_Problem description_. Transcribe the material exactly. Images do not belong in the copy.

_Data lines_.
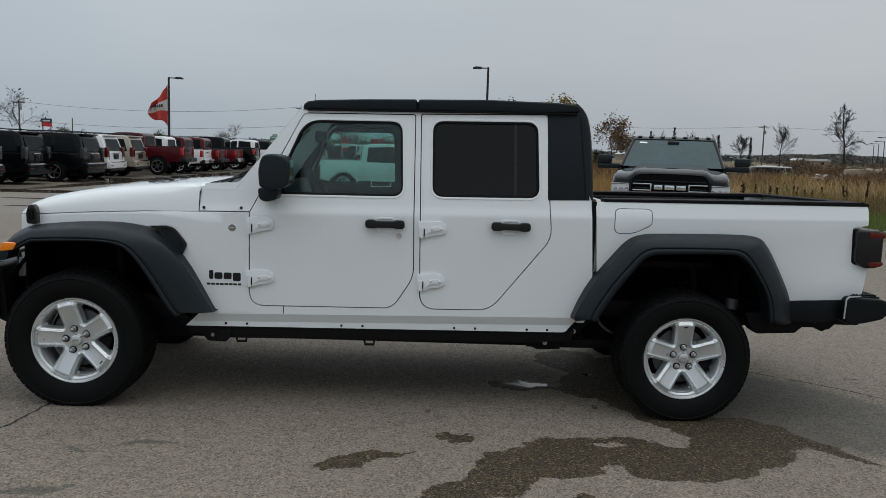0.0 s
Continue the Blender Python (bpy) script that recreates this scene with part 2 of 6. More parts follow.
def loft(sections, closed=False, caps=True, bm=None):
    """Skins rows of points; closed: each row is a ring."""
    own = bmesh.new()
    rows = [[own.verts.new(p) for p in s] for s in sections]
    n = len(rows[0])
    for a, b in zip(rows, rows[1:]):
        for i in range(n if closed else n - 1):
            j = (i + 1) % n
            own.faces.new((a[i], a[j], b[j], b[i]))
    if caps and closed:
        own.faces.new(rows[0])
        own.faces.new(rows[-1][::-1])
    return join(bm, own)


def lathe(profile, seg=48, bm=None, axis="y"):
    """Turns (radius, height) points round the y axis (or z)."""
    own = bmesh.new()
    rows = []
    for r, h in profile:
        if r < 1e-6:
            rows.append([own.verts.new((0, h, 0))])
        else:
            rows.append([own.verts.new((r * math.cos(2 * math.pi * i / seg), h, r * math.sin(2 * math.pi * i / seg))) for i in range(seg)])
    for a, b in zip(rows, rows[1:]):
        for i in range(seg):
            j = (i + 1) % seg
            if len(a) == 1 and len(b) == 1:
                continue
            if len(a) == 1:
                own.faces.new((a[0], b[j], b[i]))
            elif len(b) == 1:
                own.faces.new((a[i], a[j], b[0]))
            else:
                own.faces.new((a[i], a[j], b[j], b[i]))
    if axis == "z":
        own.transform(Matrix.Rotation(radians(90), 4, "X"))
    return join(bm, own)


def rod(a, b, r, r2=None, seg=10, bm=None):
    """A round bar from a to b, tapering to r2."""
    own = bmesh.new()
    a, b = Vector(a), Vector(b)
    q = (b - a).to_track_quat("Z", "Y").to_matrix().to_4x4()
    bmesh.ops.create_cone(own, cap_ends=True, segments=seg, radius1=r, radius2=r if r2 is None else r2, depth=(b - a).length)
    own.transform(Matrix.Translation((a + b) / 2) @ q)
    return join(bm, own)


def tube(points, r, seg=8, bm=None):
    """A round tube along a line of points."""
    pts = [Vector(p) for p in points]
    rows = []
    for i, p in enumerate(pts):
        d = (pts[min(i + 1, len(pts) - 1)] - pts[max(i - 1, 0)]).normalized()
        s = d.cross(Vector((0.13, 0.31, 0.94))).normalized()
        u = s.cross(d)
        rows.append([p + (s * math.cos(2 * math.pi * k / seg) + u * math.sin(2 * math.pi * k / seg)) * r for k in range(seg)])
    return loft(rows, closed=True, bm=bm)


def mirrored(bm):
    """Turns a near-side piece into its far-side twin."""
    bm.transform(Matrix.Diagonal((1, -1, 1, 1)))
    bmesh.ops.reverse_faces(bm, faces=bm.faces)
    return bm


def lerp_table(table, x):
    for (x0, v0), (x1, v1) in zip(table, table[1:]):
        if x <= x1:
            f = max(0.0, min(1.0, (x - x0) / (x1 - x0)))
            return v0 + (v1 - v0) * f
    return table[-1][1]

# ---- ground: one sheet, asphalt lot in front, rough grass field beyond it ----
def ground_z(x, y):
    """The lot is level round the pickup and falls gently towards the field."""
    f = max(0.0, min(1.0, (x * 0.55 + y - 6.0) / 8.0)) * max(0.0, min(1.0, (x - 2.0) / 5.0))
    g = max(0.0, min(1.0, (y - 6.0) / 18.0)) * max(0.0, min(1.0, (x + 8.0) / 5.0))
    k = max(0.0, min(1.0, (y - 6.0) / 18.0))
    return 0.02 + min(-0.15 * f * f * (3 - 2 * f), -0.29 * g * g * (3 - 2 * g), -0.19 * k * k * (3 - 2 * k))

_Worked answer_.
0.0 s
Continue the Blender Python (bpy) script that recreates this scene with part 2 of 6. More parts follow.
def loft(sections, closed=False, caps=True, bm=None):
    """Skins rows of points; closed: each row is a ring."""
    own = bmesh.new()
    rows = [[own.verts.new(p) for p in s] for s in sections]
    n = len(rows[0])
    for a, b in zip(rows, rows[1:]):
        for i in range(n if closed else n - 1):
            j = (i + 1) % n
            own.faces.new((a[i], a[j], b[j], b[i]))
    if caps and closed:
        own.faces.new(rows[0])
        own.faces.new(rows[-1][::-1])
    return join(bm, own)


def lathe(profile, seg=48, bm=None, axis="y"):
    """Turns (radius, height) points round the y axis (or z)."""
    own = bmesh.new()
    rows = []
    for r, h in profile:
        if r < 1e-6:
            rows.append([own.verts.new((0, h, 0))])
        else:
            rows.append([own.verts.new((r * math.cos(2 * math.pi * i / seg), h, r * math.sin(2 * math.pi * i / seg))) for i in range(seg)])
    for a, b in zip(rows, rows[1:]):
        for i in range(seg):
            j = (i + 1) % seg
            if len(a) == 1 and len(b) == 1:
                continue
            if len(a) == 1:
                own.faces.new((a[0], b[j], b[i]))
            elif len(b) == 1:
                own.faces.new((a[i], a[j], b[0]))
            else:
                own.faces.new((a[i], a[j], b[j], b[i]))
    if axis == "z":
        own.transform(Matrix.Rotation(radians(90), 4, "X"))
    return join(bm, own)


def rod(a, b, r, r2=None, seg=10, bm=None):
    """A round bar from a to b, tapering to r2."""
    own = bmesh.new()
    a, b = Vector(a), Vector(b)
    q = (b - a).to_track_quat("Z", "Y").to_matrix().to_4x4()
    bmesh.ops.create_cone(own, cap_ends=True, segments=seg, radius1=r, radius2=r if r2 is None else r2, depth=(b - a).length)
    own.transform(Matrix.Translation((a + b) / 2) @ q)
    return join(bm, own)


def tube(points, r, seg=8, bm=None):
    """A round tube along a line of points."""
    pts = [Vector(p) for p in points]
    rows = []
    for i, p in enumerate(pts):
        d = (pts[min(i + 1, len(pts) - 1)] - pts[max(i - 1, 0)]).normalized()
        s = d.cross(Vector((0.13, 0.31, 0.94))).normalized()
        u = s.cross(d)
        rows.append([p + (s * math.cos(2 * math.pi * k / seg) + u * math.sin(2 * math.pi * k / seg)) * r for k in range(seg)])
    return loft(rows, closed=True, bm=bm)


def mirrored(bm):
    """Turns a near-side piece into its far-side twin."""
    bm.transform(Matrix.Diagonal((1, -1, 1, 1)))
    bmesh.ops.reverse_faces(bm, faces=bm.faces)
    return bm


def lerp_table(table, x):
    for (x0, v0), (x1, v1) in zip(table, table[1:]):
        if x <= x1:
            f = max(0.0, min(1.0, (x - x0) / (x1 - x0)))
            return v0 + (v1 - v0) * f
    return table[-1][1]

# ---- ground: one sheet, asphalt lot in front, rough grass field beyond it ----
def ground_z(x, y):
    """The lot is level round the pickup and falls gently towards the field."""
    f = max(0.0, min(1.0, (x * 0.55 + y - 6.0) / 8.0)) * max(0.0, min(1.0, (x - 2.0) / 5.0))
    g = max(0.0, min(1.0, (y - 6.0) / 18.0)) * max(0.0, min(1.0, (x + 8.0) / 5.0))
    k = max(0.0, min(1.0, (y - 6.0) / 18.0))
    return 0.02 + min(-0.15 * f * f * (3 - 2 * f), -0.29 * g * g * (3 - 2 * g), -0.19 * k * k * (3 - 2 * k))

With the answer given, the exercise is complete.